#### Goal
Can you write out all the lines word for word, with no pictures?

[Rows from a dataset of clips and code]
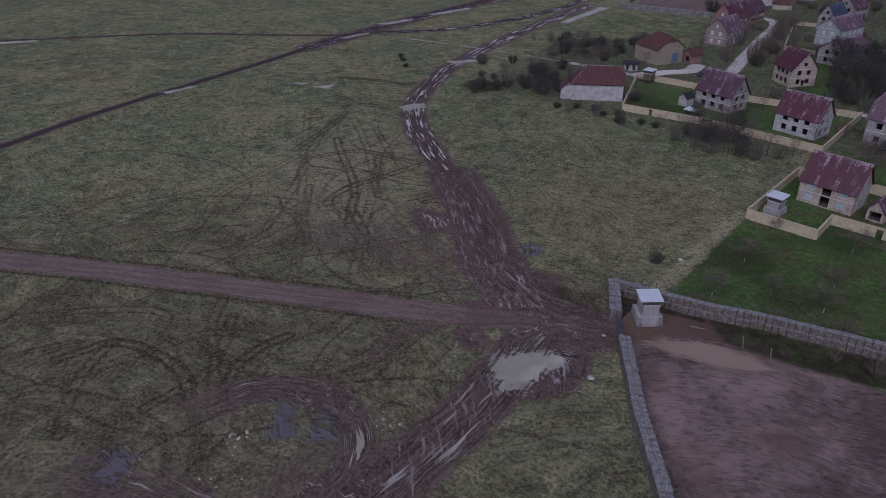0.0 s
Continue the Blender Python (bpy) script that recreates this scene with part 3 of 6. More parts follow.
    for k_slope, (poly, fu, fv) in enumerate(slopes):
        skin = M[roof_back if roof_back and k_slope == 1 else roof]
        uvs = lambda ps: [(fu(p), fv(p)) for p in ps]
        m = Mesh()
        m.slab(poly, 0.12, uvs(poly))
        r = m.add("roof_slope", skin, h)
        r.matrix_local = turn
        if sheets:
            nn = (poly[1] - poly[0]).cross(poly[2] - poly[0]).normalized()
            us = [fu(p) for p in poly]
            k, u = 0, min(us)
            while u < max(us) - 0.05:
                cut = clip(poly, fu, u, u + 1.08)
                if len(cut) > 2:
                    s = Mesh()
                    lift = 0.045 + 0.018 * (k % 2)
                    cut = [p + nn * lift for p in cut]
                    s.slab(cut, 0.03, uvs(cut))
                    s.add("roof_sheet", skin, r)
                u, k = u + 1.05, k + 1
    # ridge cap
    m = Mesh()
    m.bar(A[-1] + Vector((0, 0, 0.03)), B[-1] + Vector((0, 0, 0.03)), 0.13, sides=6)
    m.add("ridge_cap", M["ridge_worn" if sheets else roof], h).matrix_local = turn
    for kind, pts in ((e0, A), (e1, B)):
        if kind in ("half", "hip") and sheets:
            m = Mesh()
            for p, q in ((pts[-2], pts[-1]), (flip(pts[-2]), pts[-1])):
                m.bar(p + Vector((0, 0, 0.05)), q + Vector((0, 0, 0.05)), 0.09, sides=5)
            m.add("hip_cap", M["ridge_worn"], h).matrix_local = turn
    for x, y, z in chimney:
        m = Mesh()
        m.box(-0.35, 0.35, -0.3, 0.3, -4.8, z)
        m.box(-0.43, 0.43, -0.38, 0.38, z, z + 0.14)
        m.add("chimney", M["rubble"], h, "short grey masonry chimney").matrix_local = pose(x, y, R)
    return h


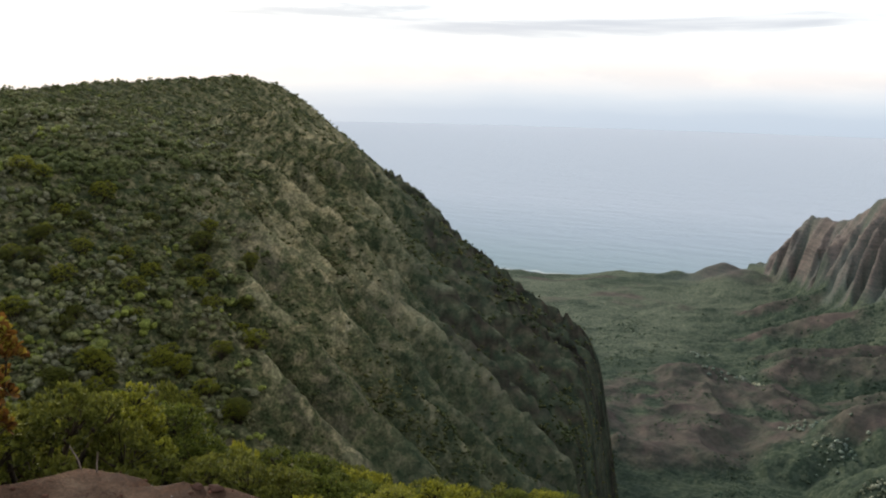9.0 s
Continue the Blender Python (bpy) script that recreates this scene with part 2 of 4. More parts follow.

#### Exercise answer
0.0 s
Continue the Blender Python (bpy) script that recreates this scene with part 3 of 6. More parts follow.
    for k_slope, (poly, fu, fv) in enumerate(slopes):
        skin = M[roof_back if roof_back and k_slope == 1 else roof]
        uvs = lambda ps: [(fu(p), fv(p)) for p in ps]
        m = Mesh()
        m.slab(poly, 0.12, uvs(poly))
        r = m.add("roof_slope", skin, h)
        r.matrix_local = turn
        if sheets:
            nn = (poly[1] - poly[0]).cross(poly[2] - poly[0]).normalized()
            us = [fu(p) for p in poly]
            k, u = 0, min(us)
            while u < max(us) - 0.05:
                cut = clip(poly, fu, u, u + 1.08)
                if len(cut) > 2:
                    s = Mesh()
                    lift = 0.045 + 0.018 * (k % 2)
                    cut = [p + nn * lift for p in cut]
                    s.slab(cut, 0.03, uvs(cut))
                    s.add("roof_sheet", skin, r)
                u, k = u + 1.05, k + 1
    # ridge cap
    m = Mesh()
    m.bar(A[-1] + Vector((0, 0, 0.03)), B[-1] + Vector((0, 0, 0.03)), 0.13, sides=6)
    m.add("ridge_cap", M["ridge_worn" if sheets else roof], h).matrix_local = turn
    for kind, pts in ((e0, A), (e1, B)):
        if kind in ("half", "hip") and sheets:
            m = Mesh()
            for p, q in ((pts[-2], pts[-1]), (flip(pts[-2]), pts[-1])):
                m.bar(p + Vector((0, 0, 0.05)), q + Vector((0, 0, 0.05)), 0.09, sides=5)
            m.add("hip_cap", M["ridge_worn"], h).matrix_local = turn
    for x, y, z in chimney:
        m = Mesh()
        m.box(-0.35, 0.35, -0.3, 0.3, -4.8, z)
        m.box(-0.43, 0.43, -0.38, 0.38, z, z + 0.14)
        m.add("chimney", M["rubble"], h, "short grey masonry chimney").matrix_local = pose(x, y, R)
    return h


9.0 s
Continue the Blender Python (bpy) script that recreates this scene with part 2 of 4. More parts follow.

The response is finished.